== Data block ==
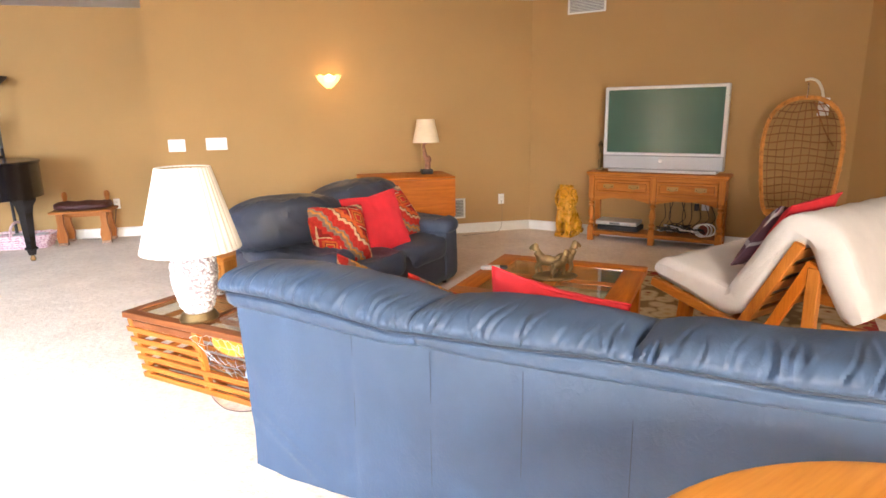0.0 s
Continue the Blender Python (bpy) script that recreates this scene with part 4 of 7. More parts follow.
# ---- lobster crate table with its lamp and shells ----
def crate_table():
    cr = thing("lobster_crate_table", "slatted lobster crate table with a glass top", "side table", at(-0.98, 3.28, 0, -41))
    L, W, H = 0.95, 0.46, 0.40
    M = 0.515                                    # divider between the slatted and the netted half
    # top frame with glass
    for y0, y1 in ((0, 0.055), (W - 0.055, W)):
        part("top_rail", bx(-0.01, L + 0.01, y0, y1, H - 0.035, H, bevel=0.004), WALNUT_X, cr)
    for x0, x1 in ((-0.01, 0.05), (M - 0.02, M + 0.02), (L - 0.04, L + 0.01)):
        part("cross_rail", bx(x0, x1, 0.055, W - 0.055, H - 0.034, H - 0.001, bevel=0.003), WALNUT_Y, cr)
    for x0, x1 in ((0.051, M - 0.021), (M + 0.021, L - 0.041)):
        p = part("glass_panel", bx(x0, x1, 0.056, W - 0.056, H - 0.012, H - 0.006), GLASS, cr)
        p.visible_shadow = False
    for y, x1 in ((0.025, M), (W - 0.025, L)):
        part("upper_rail", bx(0.0, x1, y - 0.012, y + 0.012, H - 0.085, H - 0.045, bevel=0.003), WALNUT_X, cr)
    # three hoops and the laths
    for x in (0.03, M, L - 0.03):
        for y in (0.03, W - 0.03):
            part("post", bx(x - 0.018, x + 0.018, y - 0.018, y + 0.018, 0.03, H - 0.036, bevel=0.004), CRATE_Z, cr)
        part("hoop_base", bx(x - 0.02, x + 0.02, 0.0, W, 0.012, 0.045, bevel=0.004), CRATE_Y, cr)
    for y, s in ((0.012, -1), (W - 0.012, 1)):
        for k in range(5):
            z = 0.055 + 0.056 * k
            z += 0.004 * math.sin(k * 2.3 + s)
            x1 = L if k in (0, 1) or s > 0 else M + 0.015
            part("lath", bx(-0.015, x1, y - 0.009, y + 0.009, z, z + 0.030, bevel=0.003), CRATE_X, cr)
        part("sill", bx(-0.02, L + 0.02, y - 0.014, y + 0.014, 0.0, 0.032, bevel=0.004), CRATE_X, cr)
    for k in range(5):
        z = 0.055 + 0.056 * k
        part("lath", bx(0.003, 0.018, 0.03, W - 0.03, z, z + 0.028, bevel=0.003), CRATE_Y, cr)
        part("lath", bx(L - 0.018, L - 0.003, 0.03, W - 0.03, z, z + 0.028, bevel=0.003), CRATE_Y, cr)
    for k in range(6):
        y = 0.05 + 0.07 * k
        part("floor_lath", bx(0.0, L, y - 0.02, y + 0.02, 0.046, 0.056, bevel=0.002), CRATE_X, cr)
    # net over the open half
    bm = bmesh.new()
    random.seed(5)
    x0, x1, z0, z1 = M + 0.02, L - 0.02, 0.125, 0.36
    def net(u, v):
        sag = 0.05 * math.sin(u * math.pi) * (1 - v) + 0.012 * math.sin(u * 19 + v * 7)
        return Vector((x0 + (x1 - x0) * (u + 0.05 * math.sin(v * 6 + u * 3)), -0.006 + 0.05 * (1 - v) + 0.012 * math.sin(u * 8 + v * 5), z0 + (z1 - z0) * v + 0.05 * (1 - v) * (1 - u) - sag * 0.6))
    for k in range(9):
        tube(bm, [net(k / 8 + 0.03 * math.sin(q * 1.7 + k), q / 8) for q in range(9)], 0.0009, 5)
    for q in range(6):
        tube(bm, [net(k / 14, q / 5 + 0.05 * math.sin(k * 2.6 + q)) for k in range(15)], 0.0009, 5)
    part("net", bm, NET, cr, "white knotted net across the opening")
    # the slatted body narrows towards the floor
    for ob in cr.children:
        if ob.name.split(".")[0] in ("post", "hoop_base", "lath", "sill", "floor_lath", "net", "upper_rail"):
            for v in ob.data.vertices:
                t = min(1.0, max(0.0, (H - 0.03 - v.co.z) / (H - 0.03)))
                v.co.x = L / 2 + (v.co.x - L / 2) * (1 - 0.06 * t)
                v.co.y = W / 2 + (v.co.y - W / 2) * (1 - 0.30 * t)
    return cr


crate_table()
CM = at(-0.98, 3.28, 0, -41)


def fluted(n, depth):
    return lambda a, z: 1 + depth * math.cos(n * a)


def pleated_shade(bm, r0, r1, z0, z1, n=36, depth=0.011):
    outer = [(r0 + (r1 - r0) * k / 6, z0 + (z1 - z0) * k / 6) for k in range(7)]
    w = fluted(n, depth)
    loops = []
    for r, z in outer + [(r - 0.004, z) for r, z in outer[::-1]]:
        loops.append([(r * w(2 * math.pi * k / (n * 6), z) * math.cos(2 * math.pi * k / (n * 6)), r * w(2 * math.pi * k / (n * 6), z) * math.sin(2 * math.pi * k / (n * 6)), z) for k in range(n * 6)])
    return rings(bm, loops, closed=True)


def shell_lamp():
    la = thing("table_lamp", "shell covered table lamp with a pleated cream shade", "lamp", CM @ at(0.47, 0.10, 0.40, 0))
    part("foot", lathe(bmesh.new(), [(0.092, 0.0), (0.096, 0.012), (0.088, 0.02), (0.083, 0.034), (0.072, 0.045)], 32), BRONZE, la, "dark brass foot")
    part("body", lathe(bmesh.new(), [(0.066, 0.045), (0.084, 0.09), (0.104, 0.17), (0.111, 0.24), (0.108, 0.30), (0.088, 0.345), (0.05, 0.365), (0.02, 0.37)], 40), SHELL, la)
    bm = bmesh.new()
    random.seed(11)
    for k in range(580):
        a = random.uniform(0, 2 * math.pi)
        z = random.uniform(0.055, 0.34)
        r = np.interp(z, [0.045, 0.09, 0.17, 0.24, 0.30, 0.345], [0.066, 0.084, 0.104, 0.111, 0.108, 0.088])
        s = random.uniform(0.0045, 0.0085)
        bmesh.ops.create_icosphere(bm, subdivisions=1, radius=s, matrix=pose(r * math.cos(a), r * math.sin(a), z, 0, 0, math.degrees(a)) @ Matrix.Diagonal((0.7, 1.25, 1, 1)))
    tagged(part("shell_crust", bm, CORAL, la, "small pale sea shells glued all round"), kind="stuff")
    part("neck", lathe(bmesh.new(), [(0.014, 0.36), (0.012, 0.50), (0.006, 0.73)], 12), BRASS, la)
    part("shade", pleated_shade(bmesh.new(), 0.235, 0.125, 0.362, 0.765), SHADE, la, "pleated cream cloth shade")
    bm = bmesh.new()
    tube(bm, [(0.121 * math.cos(k * math.pi / 12), 0.121 * math.sin(k * math.pi / 12), 0.755) for k in range(24)], 0.003, 6, closed=True)
    for k in range(3):
        tube(bm, [(0, 0, 0.73), (0.121 * math.cos(k * 2.094), 0.121 * math.sin(k * 2.094), 0.755)], 0.002, 5)
    part("spider", bm, BRASS, la)
    part("bulb", ball(bmesh.new(), (0, 0, 0.56), 0.03, 12, (1, 1, 1.4)), WHITEPL, la)
    return la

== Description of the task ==
All of the data above should be quoted exactly, except for the pictures.

== Expected answer ==
0.0 s
Continue the Blender Python (bpy) script that recreates this scene with part 4 of 7. More parts follow.
# ---- lobster crate table with its lamp and shells ----
def crate_table():
    cr = thing("lobster_crate_table", "slatted lobster crate table with a glass top", "side table", at(-0.98, 3.28, 0, -41))
    L, W, H = 0.95, 0.46, 0.40
    M = 0.515                                    # divider between the slatted and the netted half
    # top frame with glass
    for y0, y1 in ((0, 0.055), (W - 0.055, W)):
        part("top_rail", bx(-0.01, L + 0.01, y0, y1, H - 0.035, H, bevel=0.004), WALNUT_X, cr)
    for x0, x1 in ((-0.01, 0.05), (M - 0.02, M + 0.02), (L - 0.04, L + 0.01)):
        part("cross_rail", bx(x0, x1, 0.055, W - 0.055, H - 0.034, H - 0.001, bevel=0.003), WALNUT_Y, cr)
    for x0, x1 in ((0.051, M - 0.021), (M + 0.021, L - 0.041)):
        p = part("glass_panel", bx(x0, x1, 0.056, W - 0.056, H - 0.012, H - 0.006), GLASS, cr)
        p.visible_shadow = False
    for y, x1 in ((0.025, M), (W - 0.025, L)):
        part("upper_rail", bx(0.0, x1, y - 0.012, y + 0.012, H - 0.085, H - 0.045, bevel=0.003), WALNUT_X, cr)
    # three hoops and the laths
    for x in (0.03, M, L - 0.03):
        for y in (0.03, W - 0.03):
            part("post", bx(x - 0.018, x + 0.018, y - 0.018, y + 0.018, 0.03, H - 0.036, bevel=0.004), CRATE_Z, cr)
        part("hoop_base", bx(x - 0.02, x + 0.02, 0.0, W, 0.012, 0.045, bevel=0.004), CRATE_Y, cr)
    for y, s in ((0.012, -1), (W - 0.012, 1)):
        for k in range(5):
            z = 0.055 + 0.056 * k
            z += 0.004 * math.sin(k * 2.3 + s)
            x1 = L if k in (0, 1) or s > 0 else M + 0.015
            part("lath", bx(-0.015, x1, y - 0.009, y + 0.009, z, z + 0.030, bevel=0.003), CRATE_X, cr)
        part("sill", bx(-0.02, L + 0.02, y - 0.014, y + 0.014, 0.0, 0.032, bevel=0.004), CRATE_X, cr)
    for k in range(5):
        z = 0.055 + 0.056 * k
        part("lath", bx(0.003, 0.018, 0.03, W - 0.03, z, z + 0.028, bevel=0.003), CRATE_Y, cr)
        part("lath", bx(L - 0.018, L - 0.003, 0.03, W - 0.03, z, z + 0.028, bevel=0.003), CRATE_Y, cr)
    for k in range(6):
        y = 0.05 + 0.07 * k
        part("floor_lath", bx(0.0, L, y - 0.02, y + 0.02, 0.046, 0.056, bevel=0.002), CRATE_X, cr)
    # net over the open half
    bm = bmesh.new()
    random.seed(5)
    x0, x1, z0, z1 = M + 0.02, L - 0.02, 0.125, 0.36
    def net(u, v):
        sag = 0.05 * math.sin(u * math.pi) * (1 - v) + 0.012 * math.sin(u * 19 + v * 7)
        return Vector((x0 + (x1 - x0) * (u + 0.05 * math.sin(v * 6 + u * 3)), -0.006 + 0.05 * (1 - v) + 0.012 * math.sin(u * 8 + v * 5), z0 + (z1 - z0) * v + 0.05 * (1 - v) * (1 - u) - sag * 0.6))
    for k in range(9):
        tube(bm, [net(k / 8 + 0.03 * math.sin(q * 1.7 + k), q / 8) for q in range(9)], 0.0009, 5)
    for q in range(6):
        tube(bm, [net(k / 14, q / 5 + 0.05 * math.sin(k * 2.6 + q)) for k in range(15)], 0.0009, 5)
    part("net", bm, NET, cr, "white knotted net across the opening")
    # the slatted body narrows towards the floor
    for ob in cr.children:
        if ob.name.split(".")[0] in ("post", "hoop_base", "lath", "sill", "floor_lath", "net", "upper_rail"):
            for v in ob.data.vertices:
                t = min(1.0, max(0.0, (H - 0.03 - v.co.z) / (H - 0.03)))
                v.co.x = L / 2 + (v.co.x - L / 2) * (1 - 0.06 * t)
                v.co.y = W / 2 + (v.co.y - W / 2) * (1 - 0.30 * t)
    return cr


crate_table()
CM = at(-0.98, 3.28, 0, -41)


def fluted(n, depth):
    return lambda a, z: 1 + depth * math.cos(n * a)


def pleated_shade(bm, r0, r1, z0, z1, n=36, depth=0.011):
    outer = [(r0 + (r1 - r0) * k / 6, z0 + (z1 - z0) * k / 6) for k in range(7)]
    w = fluted(n, depth)
    loops = []
    for r, z in outer + [(r - 0.004, z) for r, z in outer[::-1]]:
        loops.append([(r * w(2 * math.pi * k / (n * 6), z) * math.cos(2 * math.pi * k / (n * 6)), r * w(2 * math.pi * k / (n * 6), z) * math.sin(2 * math.pi * k / (n * 6)), z) for k in range(n * 6)])
    return rings(bm, loops, closed=True)


def shell_lamp():
    la = thing("table_lamp", "shell covered table lamp with a pleated cream shade", "lamp", CM @ at(0.47, 0.10, 0.40, 0))
    part("foot", lathe(bmesh.new(), [(0.092, 0.0), (0.096, 0.012), (0.088, 0.02), (0.083, 0.034), (0.072, 0.045)], 32), BRONZE, la, "dark brass foot")
    part("body", lathe(bmesh.new(), [(0.066, 0.045), (0.084, 0.09), (0.104, 0.17), (0.111, 0.24), (0.108, 0.30), (0.088, 0.345), (0.05, 0.365), (0.02, 0.37)], 40), SHELL, la)
    bm = bmesh.new()
    random.seed(11)
    for k in range(580):
        a = random.uniform(0, 2 * math.pi)
        z = random.uniform(0.055, 0.34)
        r = np.interp(z, [0.045, 0.09, 0.17, 0.24, 0.30, 0.345], [0.066, 0.084, 0.104, 0.111, 0.108, 0.088])
        s = random.uniform(0.0045, 0.0085)
        bmesh.ops.create_icosphere(bm, subdivisions=1, radius=s, matrix=pose(r * math.cos(a), r * math.sin(a), z, 0, 0, math.degrees(a)) @ Matrix.Diagonal((0.7, 1.25, 1, 1)))
    tagged(part("shell_crust", bm, CORAL, la, "small pale sea shells glued all round"), kind="stuff")
    part("neck", lathe(bmesh.new(), [(0.014, 0.36), (0.012, 0.50), (0.006, 0.73)], 12), BRASS, la)
    part("shade", pleated_shade(bmesh.new(), 0.235, 0.125, 0.362, 0.765), SHADE, la, "pleated cream cloth shade")
    bm = bmesh.new()
    tube(bm, [(0.121 * math.cos(k * math.pi / 12), 0.121 * math.sin(k * math.pi / 12), 0.755) for k in range(24)], 0.003, 6, closed=True)
    for k in range(3):
        tube(bm, [(0, 0, 0.73), (0.121 * math.cos(k * 2.094), 0.121 * math.sin(k * 2.094), 0.755)], 0.002, 5)
    part("spider", bm, BRASS, la)
    part("bulb", ball(bmesh.new(), (0, 0, 0.56), 0.03, 12, (1, 1, 1.4)), WHITEPL, la)
    return la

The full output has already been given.